--- begin ---
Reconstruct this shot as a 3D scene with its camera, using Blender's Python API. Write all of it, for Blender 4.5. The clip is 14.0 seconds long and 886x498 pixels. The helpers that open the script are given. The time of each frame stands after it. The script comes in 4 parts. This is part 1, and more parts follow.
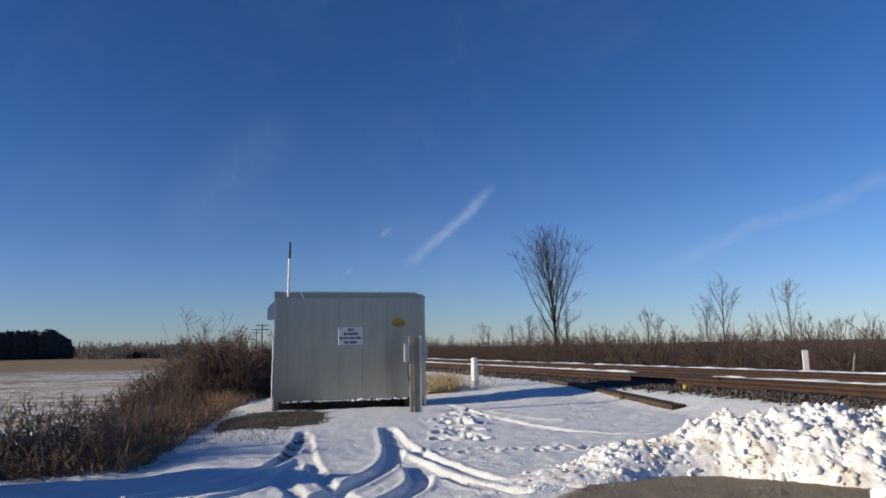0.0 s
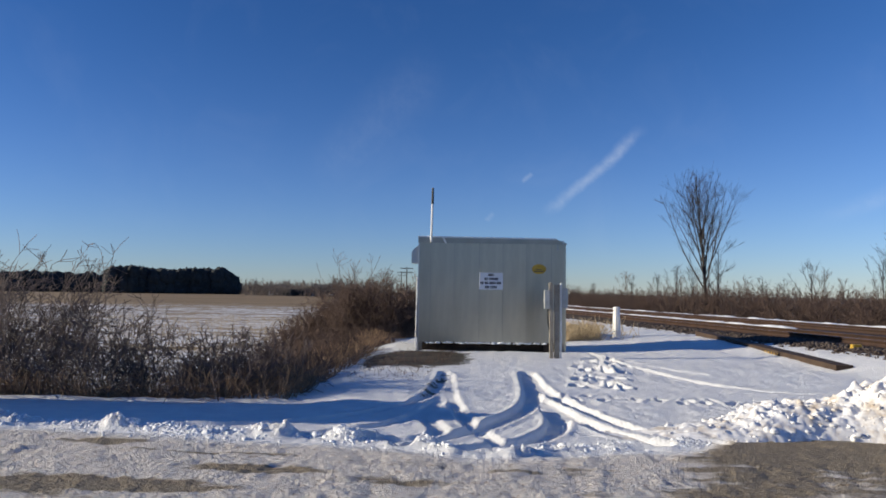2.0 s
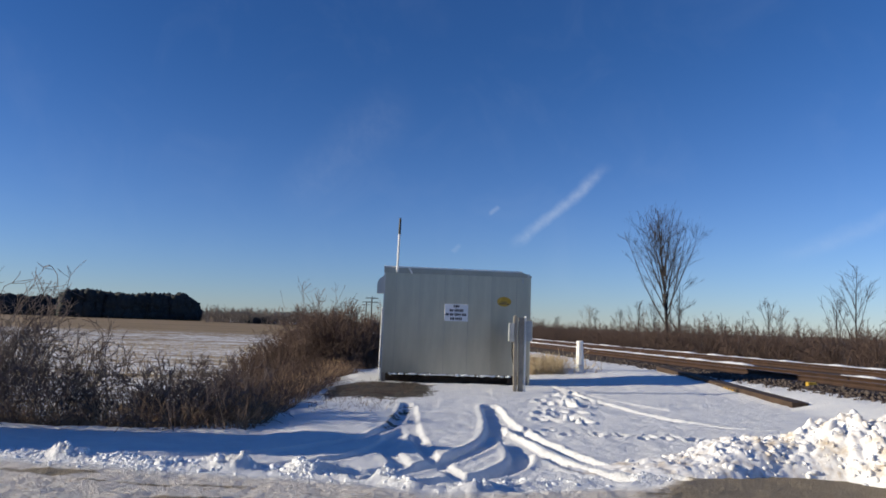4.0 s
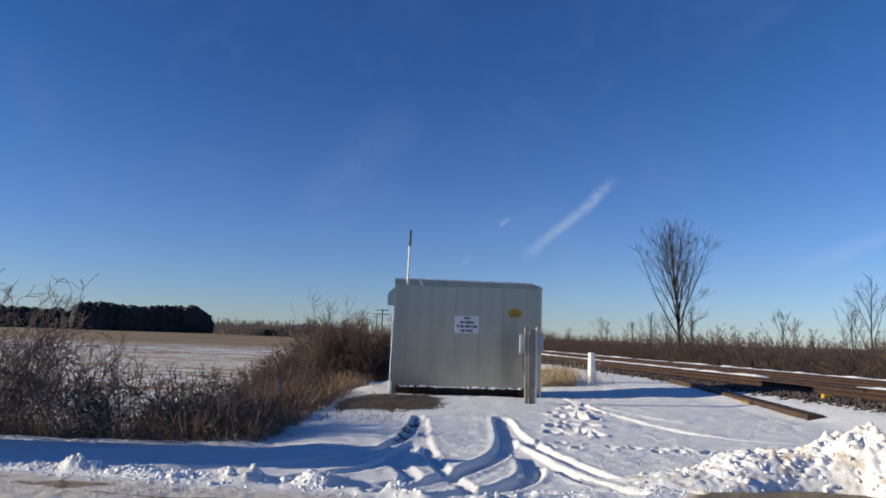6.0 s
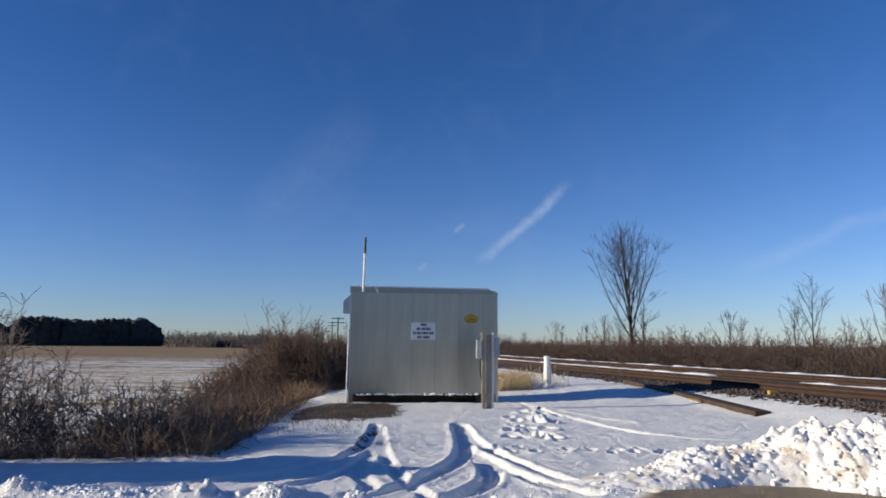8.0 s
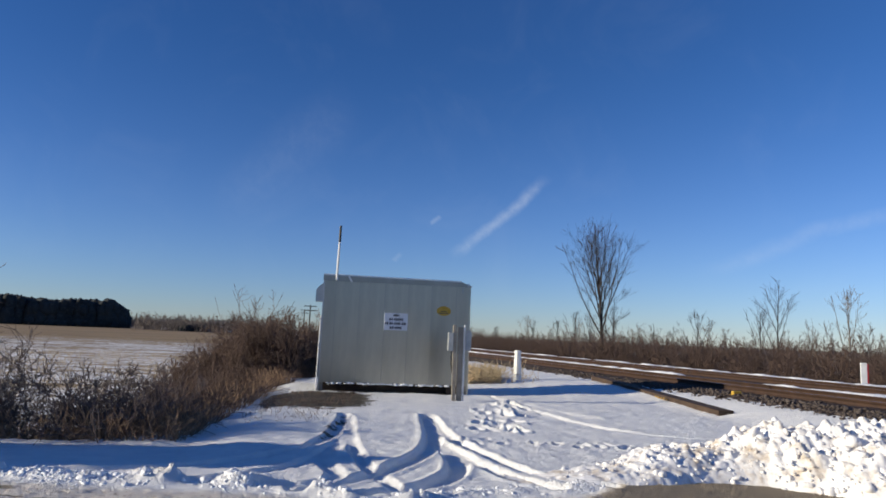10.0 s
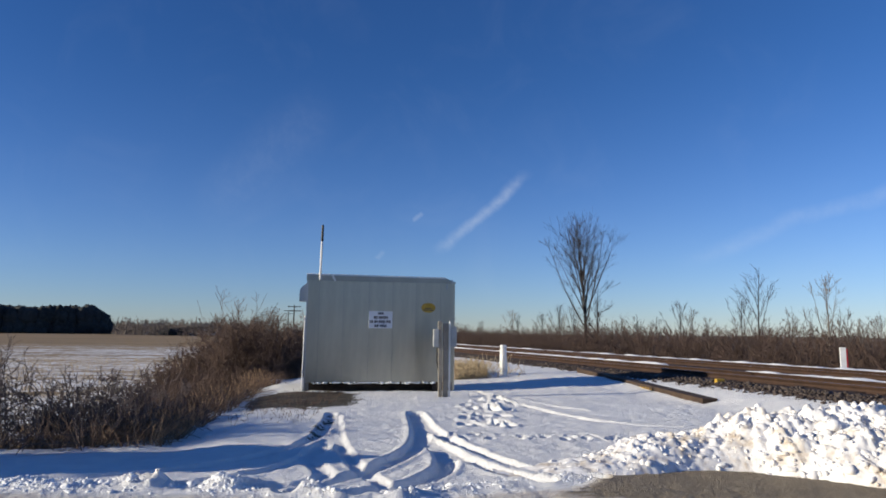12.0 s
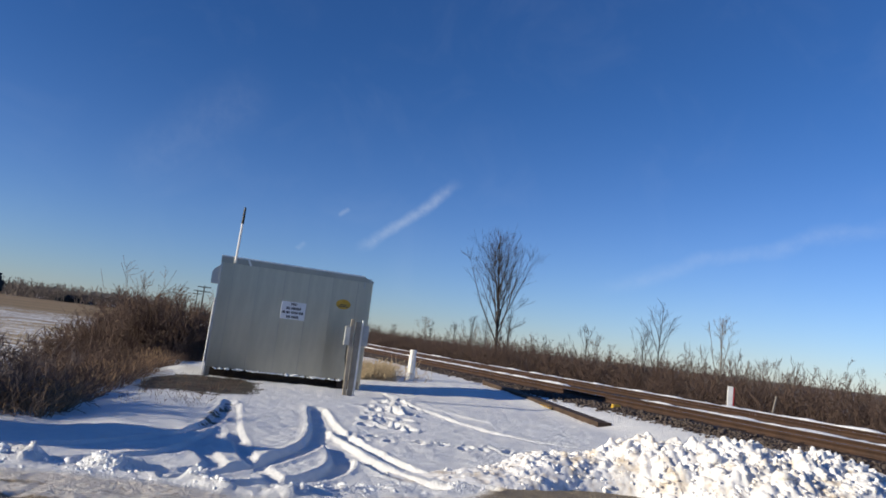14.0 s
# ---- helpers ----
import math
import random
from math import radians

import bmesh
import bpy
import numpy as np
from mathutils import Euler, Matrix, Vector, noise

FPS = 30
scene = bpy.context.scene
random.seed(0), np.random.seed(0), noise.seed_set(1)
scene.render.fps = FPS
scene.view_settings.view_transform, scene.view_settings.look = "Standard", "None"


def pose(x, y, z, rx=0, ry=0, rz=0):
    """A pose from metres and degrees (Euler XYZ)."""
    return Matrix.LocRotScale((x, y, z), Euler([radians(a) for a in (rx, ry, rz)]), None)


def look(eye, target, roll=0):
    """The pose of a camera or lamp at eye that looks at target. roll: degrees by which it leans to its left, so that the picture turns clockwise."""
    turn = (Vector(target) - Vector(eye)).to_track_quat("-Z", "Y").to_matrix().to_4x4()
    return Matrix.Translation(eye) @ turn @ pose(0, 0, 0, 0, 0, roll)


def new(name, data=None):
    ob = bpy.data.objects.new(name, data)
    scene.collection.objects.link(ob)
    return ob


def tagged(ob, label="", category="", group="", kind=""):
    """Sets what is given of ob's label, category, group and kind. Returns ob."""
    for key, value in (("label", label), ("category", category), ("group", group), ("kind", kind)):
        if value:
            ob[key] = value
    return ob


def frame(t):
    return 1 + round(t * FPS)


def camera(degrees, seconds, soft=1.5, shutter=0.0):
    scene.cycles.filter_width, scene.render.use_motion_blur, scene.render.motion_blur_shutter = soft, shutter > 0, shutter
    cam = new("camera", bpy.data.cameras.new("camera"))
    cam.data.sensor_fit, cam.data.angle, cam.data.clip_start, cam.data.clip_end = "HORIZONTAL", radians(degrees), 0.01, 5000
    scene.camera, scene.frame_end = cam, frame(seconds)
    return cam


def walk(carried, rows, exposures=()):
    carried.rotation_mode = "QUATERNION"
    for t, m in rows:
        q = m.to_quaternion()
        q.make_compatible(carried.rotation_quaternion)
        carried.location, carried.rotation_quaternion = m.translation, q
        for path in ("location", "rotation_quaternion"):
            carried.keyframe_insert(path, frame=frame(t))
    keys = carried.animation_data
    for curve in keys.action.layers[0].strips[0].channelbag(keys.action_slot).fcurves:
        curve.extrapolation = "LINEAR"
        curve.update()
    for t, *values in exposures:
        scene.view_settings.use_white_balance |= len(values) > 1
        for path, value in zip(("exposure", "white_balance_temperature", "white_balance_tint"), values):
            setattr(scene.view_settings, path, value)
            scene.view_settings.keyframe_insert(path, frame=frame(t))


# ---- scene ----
--- end ---
--- begin ---
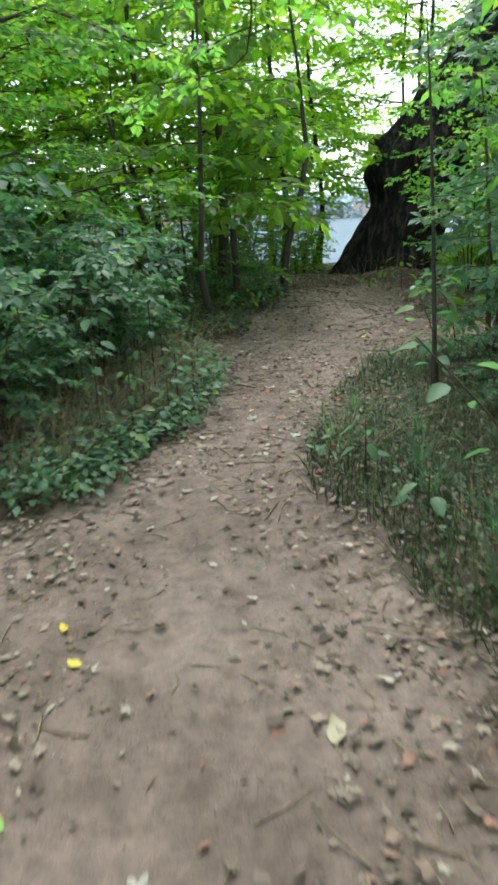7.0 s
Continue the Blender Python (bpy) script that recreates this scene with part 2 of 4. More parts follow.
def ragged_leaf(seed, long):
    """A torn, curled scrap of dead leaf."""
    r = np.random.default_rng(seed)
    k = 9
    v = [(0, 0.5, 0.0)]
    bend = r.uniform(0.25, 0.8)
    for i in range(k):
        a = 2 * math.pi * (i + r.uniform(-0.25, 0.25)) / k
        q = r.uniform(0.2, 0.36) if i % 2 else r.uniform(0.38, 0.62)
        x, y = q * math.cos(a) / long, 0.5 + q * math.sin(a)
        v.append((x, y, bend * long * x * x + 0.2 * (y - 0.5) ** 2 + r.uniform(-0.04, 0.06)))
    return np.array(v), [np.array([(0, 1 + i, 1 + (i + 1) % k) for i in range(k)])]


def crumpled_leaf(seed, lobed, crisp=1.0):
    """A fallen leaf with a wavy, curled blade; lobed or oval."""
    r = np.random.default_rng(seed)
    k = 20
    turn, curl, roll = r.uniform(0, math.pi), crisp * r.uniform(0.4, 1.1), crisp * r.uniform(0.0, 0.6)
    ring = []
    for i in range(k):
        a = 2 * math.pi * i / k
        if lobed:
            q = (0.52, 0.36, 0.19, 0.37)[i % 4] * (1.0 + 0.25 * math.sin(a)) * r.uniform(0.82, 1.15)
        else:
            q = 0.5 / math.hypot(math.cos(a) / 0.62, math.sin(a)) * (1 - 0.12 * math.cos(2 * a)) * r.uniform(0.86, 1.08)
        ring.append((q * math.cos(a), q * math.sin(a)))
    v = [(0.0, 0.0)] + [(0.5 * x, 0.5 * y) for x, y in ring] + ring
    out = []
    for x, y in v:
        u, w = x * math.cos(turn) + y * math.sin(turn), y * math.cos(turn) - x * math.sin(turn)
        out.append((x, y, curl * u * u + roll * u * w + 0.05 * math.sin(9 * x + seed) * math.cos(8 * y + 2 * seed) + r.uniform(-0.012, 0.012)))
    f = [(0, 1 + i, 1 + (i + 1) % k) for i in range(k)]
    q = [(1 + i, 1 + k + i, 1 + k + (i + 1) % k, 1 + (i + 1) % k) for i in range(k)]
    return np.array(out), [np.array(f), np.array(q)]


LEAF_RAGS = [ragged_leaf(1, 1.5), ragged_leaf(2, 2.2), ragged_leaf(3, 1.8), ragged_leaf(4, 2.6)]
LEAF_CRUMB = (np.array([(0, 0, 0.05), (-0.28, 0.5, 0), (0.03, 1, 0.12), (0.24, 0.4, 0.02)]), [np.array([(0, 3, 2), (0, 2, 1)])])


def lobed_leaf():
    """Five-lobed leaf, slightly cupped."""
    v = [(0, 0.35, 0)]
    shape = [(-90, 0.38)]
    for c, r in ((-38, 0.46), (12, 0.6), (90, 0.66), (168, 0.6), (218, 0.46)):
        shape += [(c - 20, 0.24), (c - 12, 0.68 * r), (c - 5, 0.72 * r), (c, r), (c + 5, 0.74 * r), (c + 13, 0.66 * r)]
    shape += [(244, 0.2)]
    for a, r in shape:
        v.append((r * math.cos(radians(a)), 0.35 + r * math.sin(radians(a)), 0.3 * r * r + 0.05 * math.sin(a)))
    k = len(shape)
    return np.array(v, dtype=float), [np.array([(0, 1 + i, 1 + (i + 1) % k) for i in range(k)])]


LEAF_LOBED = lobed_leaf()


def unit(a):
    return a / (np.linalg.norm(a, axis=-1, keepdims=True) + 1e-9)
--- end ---
Work to complete: Output nothing except the lines from the line with "# ---- helpers" through the line with "pose from metres", copied exactly, end lines included.

Reply to the exercise:
# ---- helpers ----
import math
import random
from math import radians

import bmesh
import bpy
import numpy as np
from mathutils import Euler, Matrix, Vector, noise

FPS = 30
scene = bpy.context.scene
random.seed(0), np.random.seed(0), noise.seed_set(1)
scene.render.fps = FPS
scene.view_settings.view_transform, scene.view_settings.look = "Standard", "None"


def pose(x, y, z, rx=0, ry=0, rz=0):
    """A pose from metres and degrees (Euler XYZ)."""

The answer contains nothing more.